Не считая команды, занимавшейся непосредственно глазом, с Сэмом работали шесть медсестер, двадцать медицинских работников, психолог, психолог-интерн, специалист по трудотерапии, два других врача и социальный работник. И каждый из них сыграл важную роль в его лечении.

– Нам было интересно, не могли бы вы… ну, вы знаете… объяснить, что происходит, – сказали родители, запинаясь и с трудом подбирая слова.

Даже при положительной динамике лечения спрашивать обо всем этом почти невозможно.

– Вы готовы услышать мое мнение и узнать, что на самом деле произошло? – спросил я. Они оба кивнули.
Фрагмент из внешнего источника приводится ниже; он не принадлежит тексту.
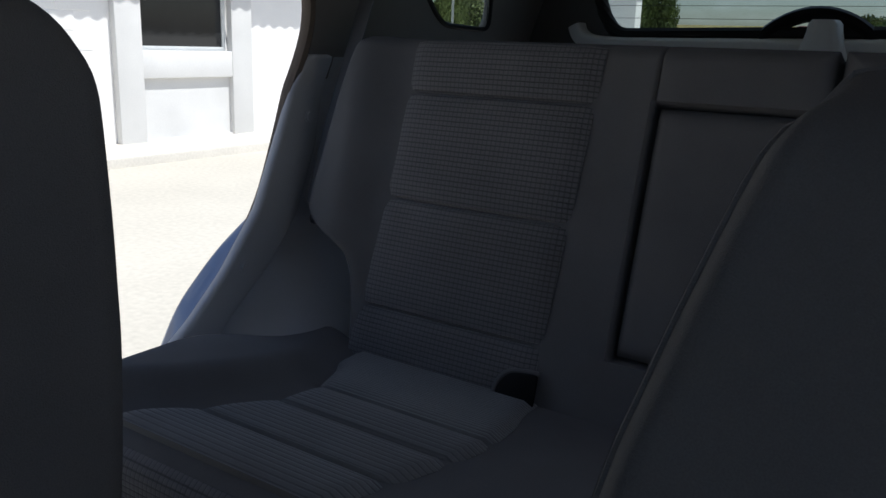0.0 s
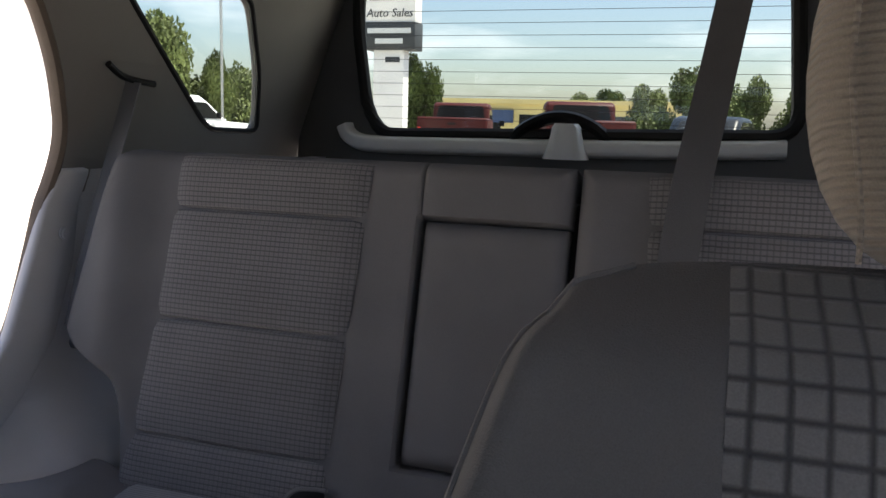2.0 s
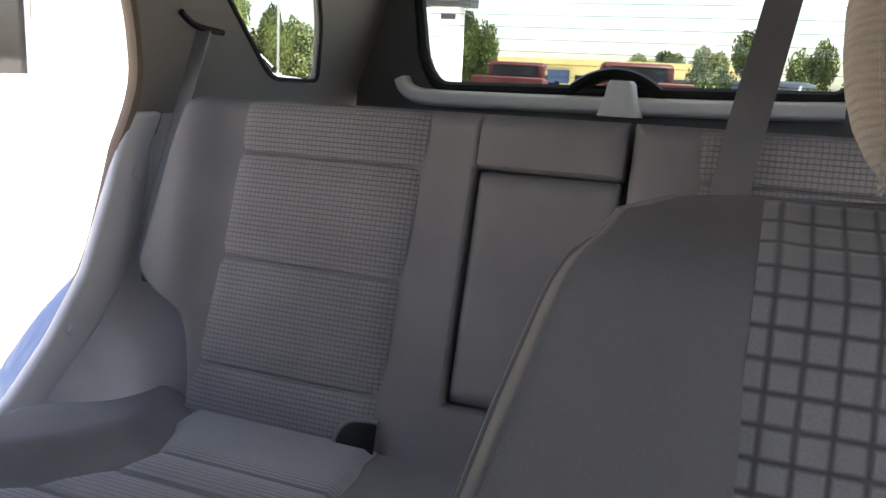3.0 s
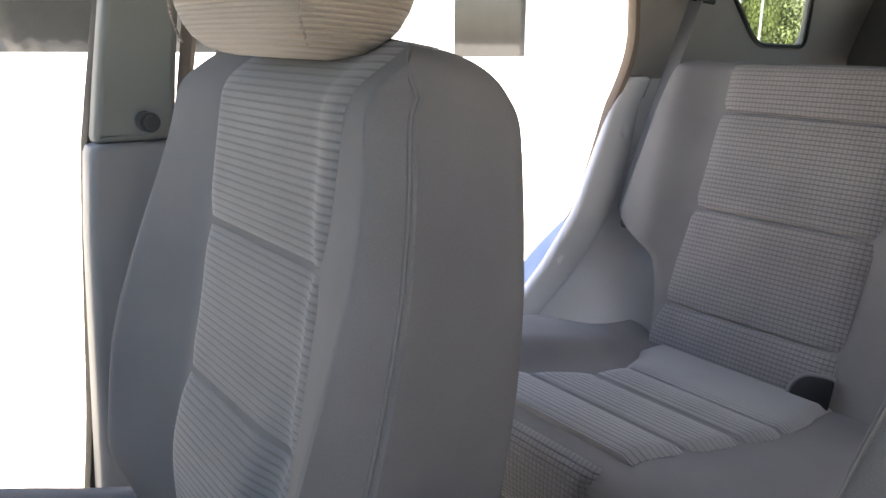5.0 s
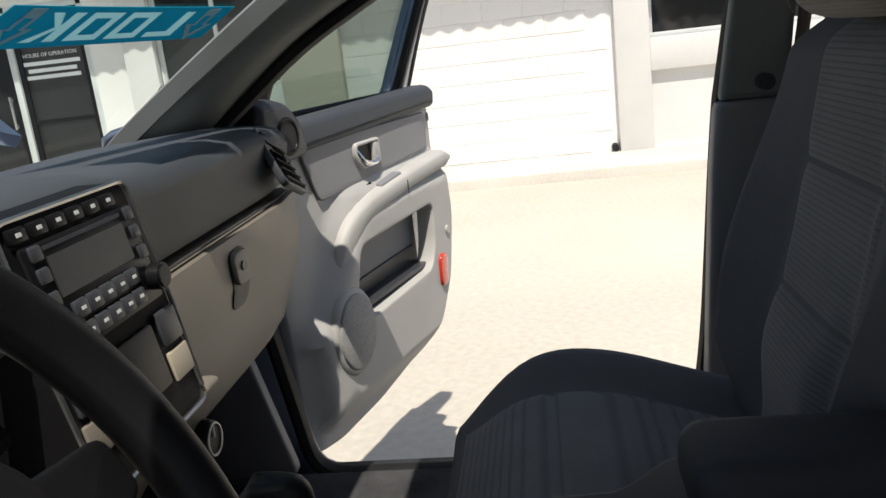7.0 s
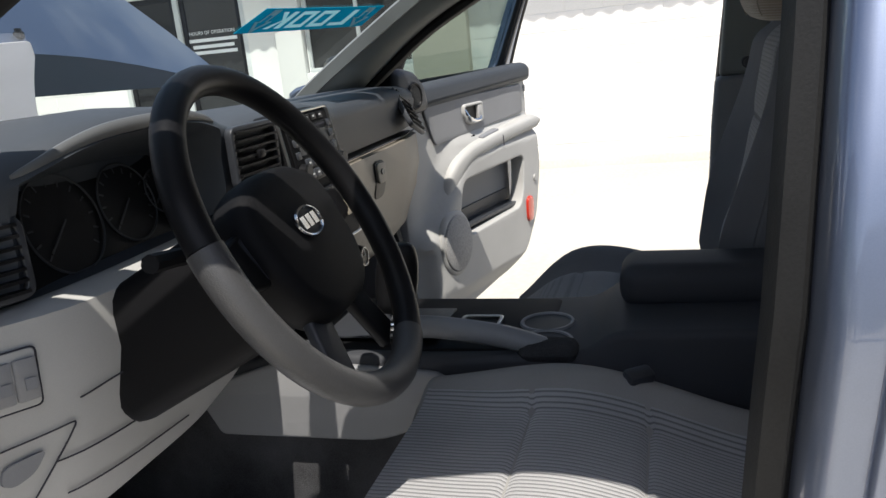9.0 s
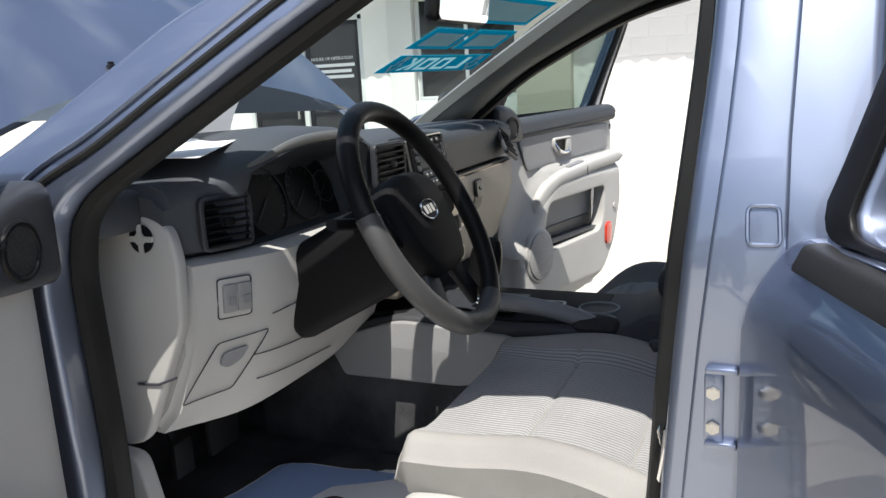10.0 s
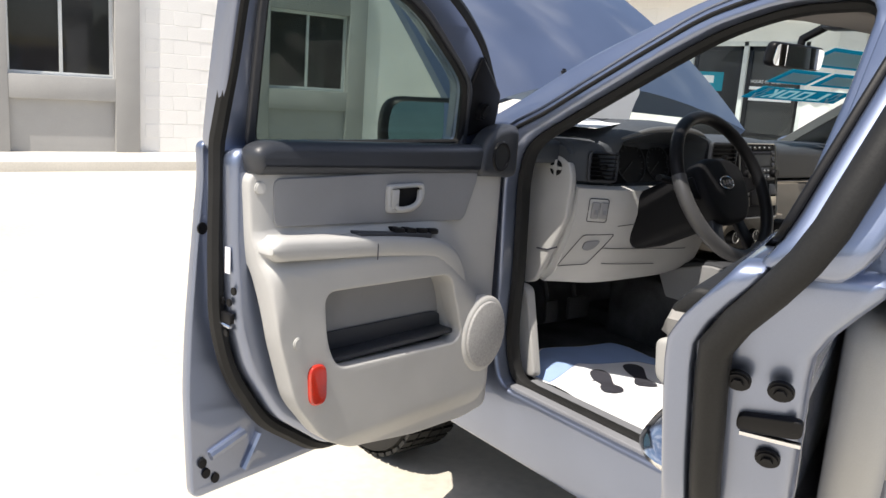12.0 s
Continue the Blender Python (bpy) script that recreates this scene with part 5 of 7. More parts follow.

– У Сэма шизофрения. У него все еще бывают галлюцинации и по-прежнему сохраняется религиозный бред, который является частью его болезни. Я собираюсь оставить его в больнице до тех пор, пока он не будет представлять ни для кого опасности. Только тогда он сможет выйти отсюда, а пока поживет в отделении. Мы даем ему лекарство путем инъекций, и я надеюсь увидеть значительное улучшение в течение следующих нескольких недель.